Ad avviso di chi scrive, questa sentenza più che per il fatto di classificare l’allontanamento dal posto di lavoro per la pausa caffè quale condotta idonea ad integrare causa legittima di licenziamento – classificazione che, va ricordato, viene espressa in un quadro di ripetuti comportamenti inadempienti del lavoratore, per cui non è dato comprendere se sia da intendersi anche di per sé idonea in tal senso– si segnala per il veloce ripasso di procedura civile in termini di impugnazioni che consente.
Ricorda infatti alle parti – e agli avvocati in particolare – che, se l’accoglimento della tesi difensiva esposta nei motivi di impugnazione passa attraverso un diverso apprezzamento dei fatti di causa, si rischia di andare incontro ad una dichiarazione di inammissibilità del motivo, essendo tale apprezzamento precluso al giudice di legittimità, sia che si tratti di cassazione secca, sia che si tratti di cassazione con rinvio.

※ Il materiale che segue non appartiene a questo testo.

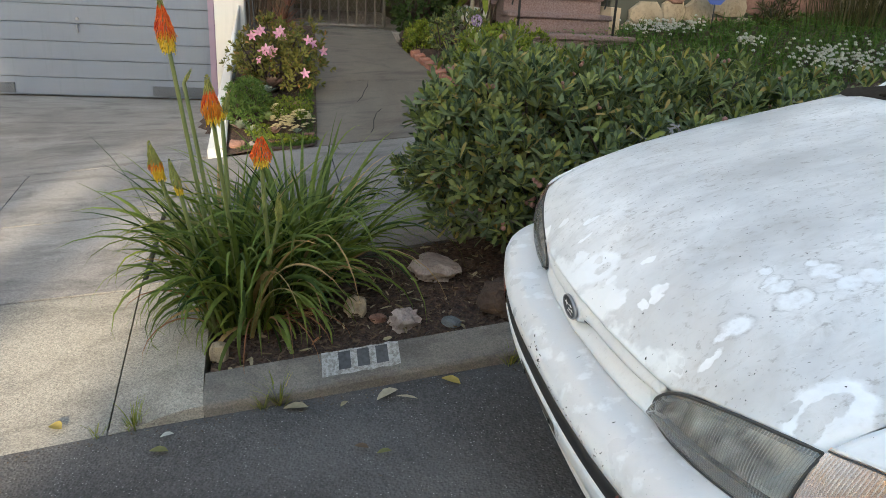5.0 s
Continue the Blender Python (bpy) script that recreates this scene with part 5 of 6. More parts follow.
def leaf_arrays(p, d, n, length, width, bend, fold=0.25, ts=LEAF_T, ws=LEAF_W):
    """Many leaves at once. p, d, n: base, direction and upper side (N x 3); returns points and quads."""
    p, d, n = (np.asarray(a, float) for a in (p, d, n))
    N = len(p)
    length, width, bend = (np.broadcast_to(np.asarray(a, float), (N,)) for a in (length, width, bend))
    d = d / np.linalg.norm(d, axis=1, keepdims=True)
    s = np.cross(d, n)
    s /= np.linalg.norm(s, axis=1, keepdims=True) + 1e-9
    n = np.cross(s, d)
    pts = []
    for t, w in zip(ts, ws):
        c = p + d * (length * t)[:, None] - n * (bend * length * t * t)[:, None]
        e = s * (width * w / 2)[:, None]
        up = n * (width * w / 2 * fold)[:, None]
        pts += [c - e + up, c, c + e + up]
    k = len(ts)
    v = np.stack(pts, 1).reshape(-1, 3)
    q = []
    for i in range(k - 1):
        for j in range(2):
            a = i * 3 + j
            q.append((a, a + 1, a + 4, a + 3))
    f = (np.arange(N)[:, None, None] * (3 * k) + np.array(q)[None]).reshape(-1, 4)
    return v, f


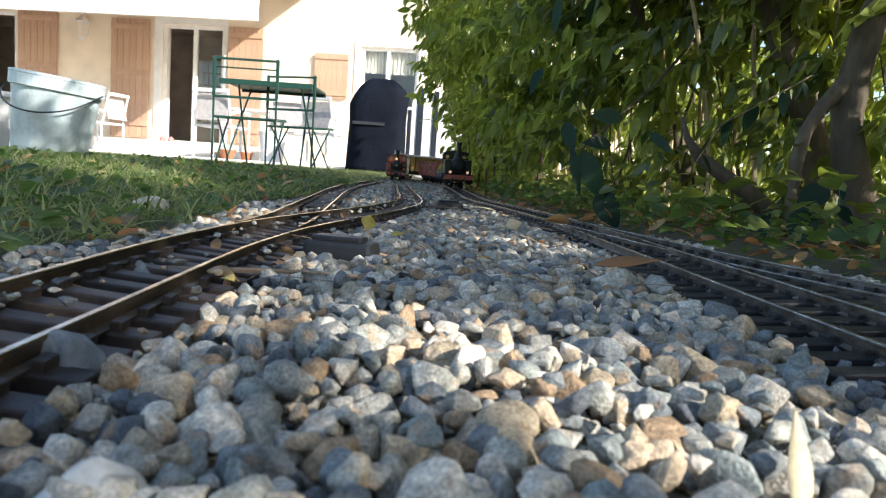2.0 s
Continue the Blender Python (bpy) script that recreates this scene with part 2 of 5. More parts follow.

Questo principio non è certo una novità, ma lo diventa se coniugato con la recente riforma del rito civile in grado d’appello.
Ci si chiede, infatti, se l’appello – sede in cui un diverso apprezzamento sul fatto è astrattamente ottenibile, - dovesse essere dichiarato inammissibile, quali altre vie di giustizia restano da percorrere al cittadino vittima di un errore giudiziario in primo grado nell’interpretazione dei fatti (cioè in un caso diverso dall’omesso esame di cui al n. 5 dell’art. 360 c.p.c.)?
Considerata la “fretta nella trattazione” che molti giudici di prime cure sembrano dimostrare ultimamente nel tentativo di garantire una risposta celere – ma spesso superficiale – alla domanda di giustizia e, soprattutto, allo scopo di evitare allo Stato Italiano spese per risarcimenti del danno da irragionevole durata del processo, sembra prospettarsi un periodo difficile per l’utente della giustizia che, dopo aver bussato alla prima porta e trovato un giaciglio di paglia, rischia di trovare tutte le altre chiuse.